When Fox News host Mark Levin asked Advancing American Freedom senior legal fellow Hans von Spakovsky why ICE agents often do not recite Miranda warnings to detained migrants, von Spakovsky gave the right answer: immigration enforcement is a civil administrative process, not a criminal prosecution, and the rules that govern criminal arrests do not map neatly onto border operations. This distinction is not punditry; the Supreme Court and federal law treat removal as a civil matter, meaning the traditional criminal Miranda framework was never designed to govern routine immigration questioning.
Conservatives who value the rule of law should not pretend Miranda’s prophylactic rules are a one-size-fits-all solution for every encounter involving noncitizens. The Supreme Court has made clear that Miranda warnings are a judicially crafted prophylactic, and the Court has held that the failure to give Miranda does not automatically create a federal damages claim under Section 1983, a ruling that undercuts efforts to weaponize Miranda as a backdoor civil-rights litigation tool against front-line agents. Those legal realities matter when assessing whether ICE should be second-guessed for following the civil removal framework.

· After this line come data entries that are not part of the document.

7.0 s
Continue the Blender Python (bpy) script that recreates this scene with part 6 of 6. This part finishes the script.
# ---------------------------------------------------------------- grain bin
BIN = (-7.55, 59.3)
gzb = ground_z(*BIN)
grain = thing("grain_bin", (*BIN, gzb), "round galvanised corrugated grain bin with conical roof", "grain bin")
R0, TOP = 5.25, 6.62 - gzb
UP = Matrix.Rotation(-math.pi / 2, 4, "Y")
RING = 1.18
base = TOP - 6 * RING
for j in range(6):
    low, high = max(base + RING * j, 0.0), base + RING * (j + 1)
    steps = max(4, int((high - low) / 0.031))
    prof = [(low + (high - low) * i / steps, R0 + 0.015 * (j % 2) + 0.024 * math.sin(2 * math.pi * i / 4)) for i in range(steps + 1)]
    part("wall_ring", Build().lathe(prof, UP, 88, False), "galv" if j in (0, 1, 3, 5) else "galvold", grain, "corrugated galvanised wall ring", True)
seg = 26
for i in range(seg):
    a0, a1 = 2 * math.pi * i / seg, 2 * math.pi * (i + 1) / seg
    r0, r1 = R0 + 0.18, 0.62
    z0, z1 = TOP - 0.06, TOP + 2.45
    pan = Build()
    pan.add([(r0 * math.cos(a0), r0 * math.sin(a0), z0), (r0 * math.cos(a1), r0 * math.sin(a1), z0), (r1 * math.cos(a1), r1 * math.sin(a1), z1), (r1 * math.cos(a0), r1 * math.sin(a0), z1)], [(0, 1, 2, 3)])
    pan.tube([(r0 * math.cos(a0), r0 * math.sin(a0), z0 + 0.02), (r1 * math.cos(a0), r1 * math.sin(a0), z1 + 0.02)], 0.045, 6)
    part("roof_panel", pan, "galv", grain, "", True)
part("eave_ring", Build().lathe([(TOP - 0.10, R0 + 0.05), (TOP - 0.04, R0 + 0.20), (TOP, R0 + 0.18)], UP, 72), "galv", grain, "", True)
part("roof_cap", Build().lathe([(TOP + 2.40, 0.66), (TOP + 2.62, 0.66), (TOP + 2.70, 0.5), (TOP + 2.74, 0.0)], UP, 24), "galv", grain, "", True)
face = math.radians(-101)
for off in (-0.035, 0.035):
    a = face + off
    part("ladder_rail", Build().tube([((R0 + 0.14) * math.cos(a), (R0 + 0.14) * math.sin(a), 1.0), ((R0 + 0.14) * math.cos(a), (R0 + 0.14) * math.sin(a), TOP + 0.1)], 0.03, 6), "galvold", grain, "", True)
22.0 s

There is also a regulatory framework for how detained noncitizens are handled that differs from criminal arrests: immigration regulations require that detainees eventually be informed of the reasons for their arrest and of limited rights, but agencies and courts have long parsed when and how those advisals must occur in an administrative setting. The Board of Immigration Appeals and immigration-related precedents have allowed procedures that permit immigration officers to conduct preliminary questioning and handle custody under rules tailored to removal proceedings rather than mirroring criminal booking procedures.
Put plainly, demanding that ICE read a full Miranda script every time a Border Patrol agent needs to identify a smuggler, assess threats, or stop a trafficking ring would be a policy disaster masquerading as concern for due process. Our sovereign border cannot be run like a municipal police precinct where every cheeky argument about phrasing delays enforcement and gives cartels another window to act. Americans who pay taxes and obey the law expect the federal government to give ICE the tools and discretion necessary to keep communities safe.
That said, conservatives should not hand-wave accountability; distinguishing civil from criminal does not mean government agents are above the law or may coerce false statements. The proper response is clear rules from Congress and deference to the Supreme Court’s line between constitutional guarantees and court-made prophylactic doctrines, not a media-driven campaign to neuter enforcement by treating every immigration interview as a criminal prosecution.
The real debate is about policy and priorities: do we want borders that are secure and an immigration system that functions, or do we want theatrical legalism that empowers smugglers and undermines public safety? Responsible conservatives should defend lawful enforcement, insist on clear statutory guidance for agent conduct, and demand that courts respect the difference between civil removal and criminal prosecution instead of conflating the two for political points.
In the meantime, hardworking Americans should recognize the difference between protecting constitutional rights and hobbling the agencies charged with defending our sovereignty. If opponents of sensible enforcement want to play constitutional martyrdom on cable TV, let them—patriots will keep pushing for a secure border and for immigration rules that work in practice, not just for lawyers and headlines.